▶ _INFORMATION SUPPLIED_

↓↓↓

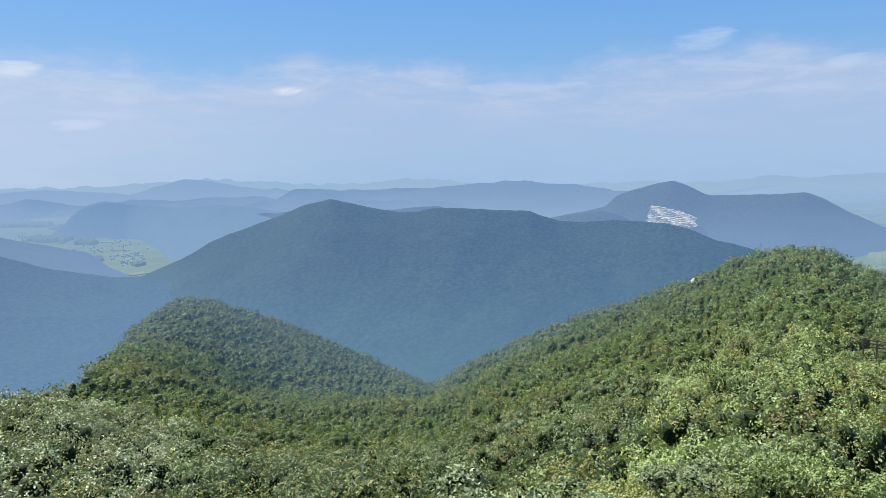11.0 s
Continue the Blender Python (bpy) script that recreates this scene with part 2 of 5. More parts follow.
HILL2 = ((41.7, -10.50, 242), (45.1, -11.60, 252), (48.5, -12.90, 265), (51.0, -14.10, 275), (54.0, -15.35, 290), (56.0, -16.60, 303), (57.5, -17.45, 310), (59.8, -16.40, 325), (61.3, -15.80, 337), (62.9, -14.90, 343), (64.6, -14.20, 349), (67.1, -13.00, 355),
         (68.4, -12.45, 358), (71.1, -11.30, 363), (72.3, -10.85, 365), (74.7, -9.95, 368), (75.7, -9.60, 369), (77.5, -9.30, 370), (79.0, -9.90, 350), (80.9, -11.15, 320), (82.8, -12.85, 230), (85.4, -14.61, 110), (88.5, -14.81, 85),
         (92.2, -14.66, 74), (95.8, -14.86, 72), (100.1, -14.66, 72), (104.2, -14.66, 70), (107.2, -14.21, 66), (109.4, -13.76, 62), (111.4, -12.96, 58), (113.1, -12.46, 55), (116.5, -11.66, 48), (130, -10.00, 40), (180, -16.00, 14))
# the hollow between the slope under the camera and the spur beyond: heading, height angle, distance
HOLLOW = ((51.94, -18.23, 150), (57.58, -18.55, 200), (60.86, -17.94, 215), (65.50, -17.66, 220), (70.45, -17.36, 205), (74.51, -16.55, 180), (77.35, -15.80, 160), (80.52, -15.25, 140), (84.12, -15.08, 100))
NEAR_R, NEAR_EL = 2.6, -36.0
fine_az = np.arange(-180, 180.01, 0.1)


def soften(y, width):
    ker = np.hanning(int(width / 0.1) | 1)
    ker /= ker.sum()
    return np.convolve(np.pad(y, len(ker) // 2, mode="edge"), ker, "valid")


knots = np.array(HILL + HILL2)
top_el = soften(np.interp(fine_az, knots[:, 0], knots[:, 1]), 1.3)
top_r = np.exp(soften(np.interp(fine_az, knots[:, 0], np.log(knots[:, 2])), 3.5))
knots = np.array(HOLLOW)
hol_el = soften(np.interp(fine_az, knots[:, 0], knots[:, 1]), 3.0)
hol_r = np.exp(soften(np.interp(fine_az, knots[:, 0], np.log(knots[:, 2])), 3.0))
hol_on = soften(((fine_az > 54) & (fine_az < 83)).astype(float), 5.0)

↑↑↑

▶ _OBJECTIVE_
Return all of the data exactly as written, and drop the pictures.

▶ _RESPONSE TO THE EXERCISE_
11.0 s
Continue the Blender Python (bpy) script that recreates this scene with part 2 of 5. More parts follow.
HILL2 = ((41.7, -10.50, 242), (45.1, -11.60, 252), (48.5, -12.90, 265), (51.0, -14.10, 275), (54.0, -15.35, 290), (56.0, -16.60, 303), (57.5, -17.45, 310), (59.8, -16.40, 325), (61.3, -15.80, 337), (62.9, -14.90, 343), (64.6, -14.20, 349), (67.1, -13.00, 355),
         (68.4, -12.45, 358), (71.1, -11.30, 363), (72.3, -10.85, 365), (74.7, -9.95, 368), (75.7, -9.60, 369), (77.5, -9.30, 370), (79.0, -9.90, 350), (80.9, -11.15, 320), (82.8, -12.85, 230), (85.4, -14.61, 110), (88.5, -14.81, 85),
         (92.2, -14.66, 74), (95.8, -14.86, 72), (100.1, -14.66, 72), (104.2, -14.66, 70), (107.2, -14.21, 66), (109.4, -13.76, 62), (111.4, -12.96, 58), (113.1, -12.46, 55), (116.5, -11.66, 48), (130, -10.00, 40), (180, -16.00, 14))
# the hollow between the slope under the camera and the spur beyond: heading, height angle, distance
HOLLOW = ((51.94, -18.23, 150), (57.58, -18.55, 200), (60.86, -17.94, 215), (65.50, -17.66, 220), (70.45, -17.36, 205), (74.51, -16.55, 180), (77.35, -15.80, 160), (80.52, -15.25, 140), (84.12, -15.08, 100))
NEAR_R, NEAR_EL = 2.6, -36.0
fine_az = np.arange(-180, 180.01, 0.1)


def soften(y, width):
    ker = np.hanning(int(width / 0.1) | 1)
    ker /= ker.sum()
    return np.convolve(np.pad(y, len(ker) // 2, mode="edge"), ker, "valid")


knots = np.array(HILL + HILL2)
top_el = soften(np.interp(fine_az, knots[:, 0], knots[:, 1]), 1.3)
top_r = np.exp(soften(np.interp(fine_az, knots[:, 0], np.log(knots[:, 2])), 3.5))
knots = np.array(HOLLOW)
hol_el = soften(np.interp(fine_az, knots[:, 0], knots[:, 1]), 3.0)
hol_r = np.exp(soften(np.interp(fine_az, knots[:, 0], np.log(knots[:, 2])), 3.0))
hol_on = soften(((fine_az > 54) & (fine_az < 83)).astype(float), 5.0)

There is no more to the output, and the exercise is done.